The Arrival at Durham

Simeon says that on the return from Ripon the vehicle carrying the coffin could not be moved past Wurdelau on the east of the River Wear.
 
After a fast Eadmer had a vision telling them to go to Dunholme (Durham).
Later a story appeared which said that they had not heard of this place until a girl looking for her cow was told that it was on Dunholme. So they followed her.
Since they had been living at Chester (less than 8 miles away) for 113 years it is not likely that they were unaware of Durham.
 
Bishop Aldun’s daughter was married to Uchtred, Northumbrian Earl of Bamburgh. In 993 the Vikings had finally sacked Bamburgh and Uchtred was probably seeking another base away from the coast.
He organised the clearance and fortification of the plateau at Durham. Men from the Coquet to the Tees were enlisted for the work.

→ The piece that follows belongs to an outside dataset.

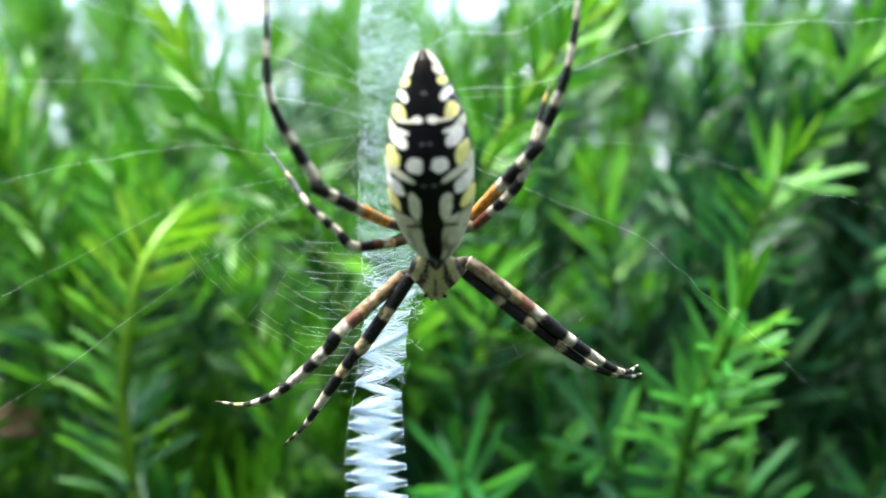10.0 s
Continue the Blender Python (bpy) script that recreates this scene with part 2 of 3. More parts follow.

The defences were effective, two Scottish armies were destroyed outside its walls in the next forty years. After the first attack Uhtred had the best looking of the dead beheaded and the heads placed on stakes around the walls of Durham. The women who washed the skulls were given a cow each.
 
Although a temporary wooden church was made, a stone church was built later by the Northumbrians which was called the White Church. It was dedicated on 4th September 998. September 4th became another feast day, the Translation of Saint Cuthbert (or Saint Cuthbert’s Day in Harvest) celebrated in the Middle Ages.
 
Later an Anglo-Saxon cathedral was made. But this was pulled down to allow the construction of the Norman Cathedral which began in 1093 in the presence of the French bishop William of St Calais and the Scottish King Malcolm Canmore. The place where Cuthbert’s coffin had rested in the old cathedral was marked by a pillar in the cloisters of the new.
 
The magnificent new Norman cathedral was designed to accommodate Cuthbert’s shrine. In 1104, the coffin (and the Gospels) were placed in the Cathedral.
 
Pilgrims visited Durham from far and near. They boosted the economy of the city. Cuthbert was probably the premier pilgrimage centre until the murder of Thomas a Becket led to the growth of Canterbury as a centre of Pilgrimage.